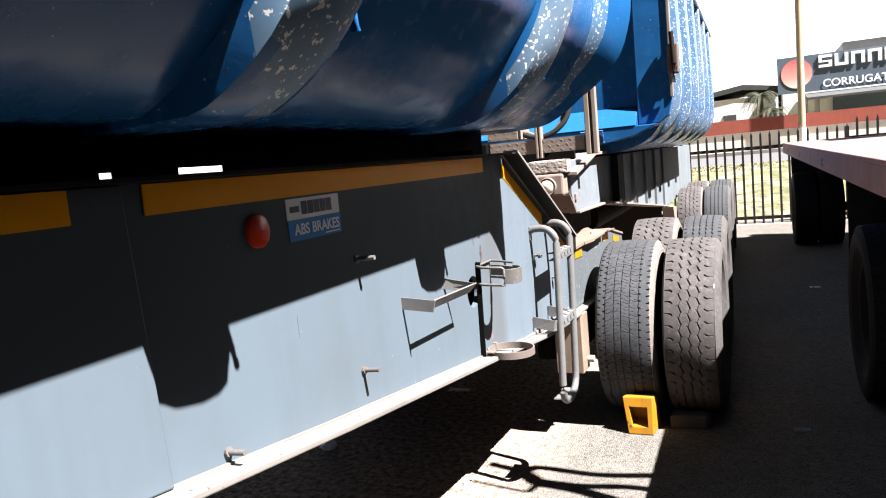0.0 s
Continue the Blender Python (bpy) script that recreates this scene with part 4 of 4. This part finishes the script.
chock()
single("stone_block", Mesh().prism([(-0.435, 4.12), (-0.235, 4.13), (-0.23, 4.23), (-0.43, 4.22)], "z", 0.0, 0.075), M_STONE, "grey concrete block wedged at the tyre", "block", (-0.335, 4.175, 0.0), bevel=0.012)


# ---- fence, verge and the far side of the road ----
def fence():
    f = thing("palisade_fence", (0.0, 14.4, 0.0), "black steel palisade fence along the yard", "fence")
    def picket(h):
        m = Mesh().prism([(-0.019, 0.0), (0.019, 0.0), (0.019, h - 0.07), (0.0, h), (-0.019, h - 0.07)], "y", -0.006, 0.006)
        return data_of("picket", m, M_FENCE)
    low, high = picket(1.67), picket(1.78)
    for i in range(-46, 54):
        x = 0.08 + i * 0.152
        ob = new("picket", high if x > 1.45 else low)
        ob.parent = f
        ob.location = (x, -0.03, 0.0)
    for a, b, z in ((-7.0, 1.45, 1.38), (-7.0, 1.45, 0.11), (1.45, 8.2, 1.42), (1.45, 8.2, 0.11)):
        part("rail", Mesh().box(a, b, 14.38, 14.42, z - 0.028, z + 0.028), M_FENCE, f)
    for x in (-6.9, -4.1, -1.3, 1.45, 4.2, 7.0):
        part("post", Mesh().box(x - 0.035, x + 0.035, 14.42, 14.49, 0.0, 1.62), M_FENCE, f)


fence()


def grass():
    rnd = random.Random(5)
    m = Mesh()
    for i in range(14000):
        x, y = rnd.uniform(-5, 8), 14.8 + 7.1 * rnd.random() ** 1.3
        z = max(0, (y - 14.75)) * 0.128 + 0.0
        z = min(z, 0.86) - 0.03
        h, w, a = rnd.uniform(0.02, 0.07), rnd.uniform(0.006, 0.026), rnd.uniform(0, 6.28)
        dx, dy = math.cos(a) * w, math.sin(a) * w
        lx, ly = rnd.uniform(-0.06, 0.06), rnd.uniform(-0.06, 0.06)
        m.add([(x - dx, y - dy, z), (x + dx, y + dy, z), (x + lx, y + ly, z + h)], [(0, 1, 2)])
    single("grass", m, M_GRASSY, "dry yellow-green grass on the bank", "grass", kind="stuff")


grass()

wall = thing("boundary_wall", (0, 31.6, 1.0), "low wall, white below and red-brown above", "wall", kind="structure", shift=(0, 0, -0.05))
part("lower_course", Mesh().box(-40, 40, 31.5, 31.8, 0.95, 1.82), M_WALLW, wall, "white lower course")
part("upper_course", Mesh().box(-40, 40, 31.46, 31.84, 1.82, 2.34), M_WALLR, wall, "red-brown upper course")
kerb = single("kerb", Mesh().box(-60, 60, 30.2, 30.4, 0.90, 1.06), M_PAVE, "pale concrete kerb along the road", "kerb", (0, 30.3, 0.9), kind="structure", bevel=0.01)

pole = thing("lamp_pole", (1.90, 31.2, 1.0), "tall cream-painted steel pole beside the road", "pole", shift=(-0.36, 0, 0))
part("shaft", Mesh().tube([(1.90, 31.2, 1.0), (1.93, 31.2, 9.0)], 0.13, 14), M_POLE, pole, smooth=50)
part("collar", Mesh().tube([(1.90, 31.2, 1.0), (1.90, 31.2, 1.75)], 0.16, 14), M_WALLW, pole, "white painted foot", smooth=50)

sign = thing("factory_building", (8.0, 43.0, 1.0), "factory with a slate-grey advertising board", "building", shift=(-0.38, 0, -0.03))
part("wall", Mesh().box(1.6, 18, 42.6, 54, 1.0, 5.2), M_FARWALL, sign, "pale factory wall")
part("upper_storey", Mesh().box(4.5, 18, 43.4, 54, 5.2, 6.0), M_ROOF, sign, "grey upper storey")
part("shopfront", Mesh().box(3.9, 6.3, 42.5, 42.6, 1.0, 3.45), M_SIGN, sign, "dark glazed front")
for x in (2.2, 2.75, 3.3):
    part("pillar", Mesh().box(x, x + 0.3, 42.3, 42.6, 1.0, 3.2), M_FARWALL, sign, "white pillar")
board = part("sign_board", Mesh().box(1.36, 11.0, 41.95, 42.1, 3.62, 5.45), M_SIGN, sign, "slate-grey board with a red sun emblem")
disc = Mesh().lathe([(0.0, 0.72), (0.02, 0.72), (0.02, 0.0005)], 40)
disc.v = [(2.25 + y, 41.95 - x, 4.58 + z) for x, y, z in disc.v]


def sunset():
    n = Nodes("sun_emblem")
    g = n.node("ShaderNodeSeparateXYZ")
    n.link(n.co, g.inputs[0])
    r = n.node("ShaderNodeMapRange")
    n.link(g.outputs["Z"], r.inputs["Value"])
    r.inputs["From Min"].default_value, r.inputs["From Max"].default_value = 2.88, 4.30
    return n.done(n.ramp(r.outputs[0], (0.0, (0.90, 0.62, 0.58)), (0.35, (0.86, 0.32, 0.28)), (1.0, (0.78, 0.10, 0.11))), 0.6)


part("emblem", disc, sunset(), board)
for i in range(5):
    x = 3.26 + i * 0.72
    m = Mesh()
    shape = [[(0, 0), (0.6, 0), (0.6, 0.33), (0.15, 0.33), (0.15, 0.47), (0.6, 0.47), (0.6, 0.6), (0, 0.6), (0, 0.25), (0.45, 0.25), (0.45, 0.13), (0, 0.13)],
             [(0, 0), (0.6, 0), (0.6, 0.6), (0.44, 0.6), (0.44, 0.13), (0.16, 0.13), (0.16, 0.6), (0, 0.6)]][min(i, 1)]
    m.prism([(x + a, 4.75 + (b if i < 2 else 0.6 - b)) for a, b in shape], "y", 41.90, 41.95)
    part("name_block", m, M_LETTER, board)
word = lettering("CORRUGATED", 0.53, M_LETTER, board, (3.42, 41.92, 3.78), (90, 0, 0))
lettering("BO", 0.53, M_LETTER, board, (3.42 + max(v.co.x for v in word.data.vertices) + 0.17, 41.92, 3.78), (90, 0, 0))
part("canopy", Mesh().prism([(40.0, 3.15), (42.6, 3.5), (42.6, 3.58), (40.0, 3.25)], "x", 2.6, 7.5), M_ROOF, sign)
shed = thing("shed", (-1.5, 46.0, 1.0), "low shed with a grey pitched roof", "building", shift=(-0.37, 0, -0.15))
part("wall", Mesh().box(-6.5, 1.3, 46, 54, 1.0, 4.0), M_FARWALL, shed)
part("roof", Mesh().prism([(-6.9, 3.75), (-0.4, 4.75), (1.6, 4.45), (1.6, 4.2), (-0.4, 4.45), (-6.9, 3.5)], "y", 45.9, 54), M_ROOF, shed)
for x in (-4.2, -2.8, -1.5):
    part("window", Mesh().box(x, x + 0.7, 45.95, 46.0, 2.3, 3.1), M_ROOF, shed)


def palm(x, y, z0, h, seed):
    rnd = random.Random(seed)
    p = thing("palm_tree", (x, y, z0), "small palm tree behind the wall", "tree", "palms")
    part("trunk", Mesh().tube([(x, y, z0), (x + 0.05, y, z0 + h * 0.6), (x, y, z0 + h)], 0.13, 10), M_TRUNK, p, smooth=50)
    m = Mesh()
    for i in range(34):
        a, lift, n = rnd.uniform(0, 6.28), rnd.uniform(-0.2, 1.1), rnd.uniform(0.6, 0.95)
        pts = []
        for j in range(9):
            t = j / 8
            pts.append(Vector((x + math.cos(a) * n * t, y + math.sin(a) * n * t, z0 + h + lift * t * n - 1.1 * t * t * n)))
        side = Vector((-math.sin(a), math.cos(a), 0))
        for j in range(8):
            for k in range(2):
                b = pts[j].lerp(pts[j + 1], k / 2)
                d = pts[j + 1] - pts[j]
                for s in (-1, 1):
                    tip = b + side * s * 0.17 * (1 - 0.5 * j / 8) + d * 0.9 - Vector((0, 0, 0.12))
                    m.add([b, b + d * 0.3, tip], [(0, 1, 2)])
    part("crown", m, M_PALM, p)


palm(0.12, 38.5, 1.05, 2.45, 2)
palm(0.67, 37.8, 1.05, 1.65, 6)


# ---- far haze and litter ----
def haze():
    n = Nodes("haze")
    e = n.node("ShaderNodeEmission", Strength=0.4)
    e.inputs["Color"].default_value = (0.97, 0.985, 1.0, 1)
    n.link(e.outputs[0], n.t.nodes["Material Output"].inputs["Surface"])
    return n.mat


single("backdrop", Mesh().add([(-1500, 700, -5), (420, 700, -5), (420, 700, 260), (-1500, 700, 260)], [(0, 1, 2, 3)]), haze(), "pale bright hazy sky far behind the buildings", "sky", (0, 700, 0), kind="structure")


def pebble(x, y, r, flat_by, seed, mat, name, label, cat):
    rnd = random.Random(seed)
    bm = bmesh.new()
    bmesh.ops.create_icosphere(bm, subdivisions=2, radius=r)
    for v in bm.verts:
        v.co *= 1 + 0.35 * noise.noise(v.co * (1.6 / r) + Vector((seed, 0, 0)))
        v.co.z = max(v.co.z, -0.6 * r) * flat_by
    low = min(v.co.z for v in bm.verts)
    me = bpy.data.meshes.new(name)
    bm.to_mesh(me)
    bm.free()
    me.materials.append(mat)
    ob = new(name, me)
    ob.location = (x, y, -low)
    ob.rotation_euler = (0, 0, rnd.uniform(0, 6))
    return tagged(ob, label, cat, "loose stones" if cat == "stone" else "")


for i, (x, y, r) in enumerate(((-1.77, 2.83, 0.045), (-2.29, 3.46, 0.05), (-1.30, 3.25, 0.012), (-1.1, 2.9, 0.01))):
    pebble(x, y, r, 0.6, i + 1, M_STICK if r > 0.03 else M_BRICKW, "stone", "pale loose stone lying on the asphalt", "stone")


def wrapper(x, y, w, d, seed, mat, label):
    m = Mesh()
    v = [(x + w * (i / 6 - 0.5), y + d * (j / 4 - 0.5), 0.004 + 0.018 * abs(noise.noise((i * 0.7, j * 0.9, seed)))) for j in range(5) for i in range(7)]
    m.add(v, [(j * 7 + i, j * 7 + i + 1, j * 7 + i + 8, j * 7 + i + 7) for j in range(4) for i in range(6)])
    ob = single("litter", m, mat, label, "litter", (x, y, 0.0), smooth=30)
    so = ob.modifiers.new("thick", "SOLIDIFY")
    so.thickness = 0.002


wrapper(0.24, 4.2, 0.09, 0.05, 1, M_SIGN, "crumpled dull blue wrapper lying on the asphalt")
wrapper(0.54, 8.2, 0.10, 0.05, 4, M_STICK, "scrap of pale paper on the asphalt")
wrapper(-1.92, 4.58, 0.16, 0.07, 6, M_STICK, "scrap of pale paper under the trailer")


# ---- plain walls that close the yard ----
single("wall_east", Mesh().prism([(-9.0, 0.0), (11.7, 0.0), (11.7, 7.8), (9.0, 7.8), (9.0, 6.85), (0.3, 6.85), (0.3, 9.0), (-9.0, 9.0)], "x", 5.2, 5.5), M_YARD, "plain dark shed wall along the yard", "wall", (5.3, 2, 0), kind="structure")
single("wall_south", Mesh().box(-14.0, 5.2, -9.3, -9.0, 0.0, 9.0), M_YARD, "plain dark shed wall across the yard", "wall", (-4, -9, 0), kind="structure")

------------------------------------------------------------

Exercise requirements = Find each line with the string "that" and copy it out.

Expected answer =
Continue the Blender Python (bpy) script that recreates this scene with part 4 of 4. This part finishes the script.
# ---- plain walls that close the yard ----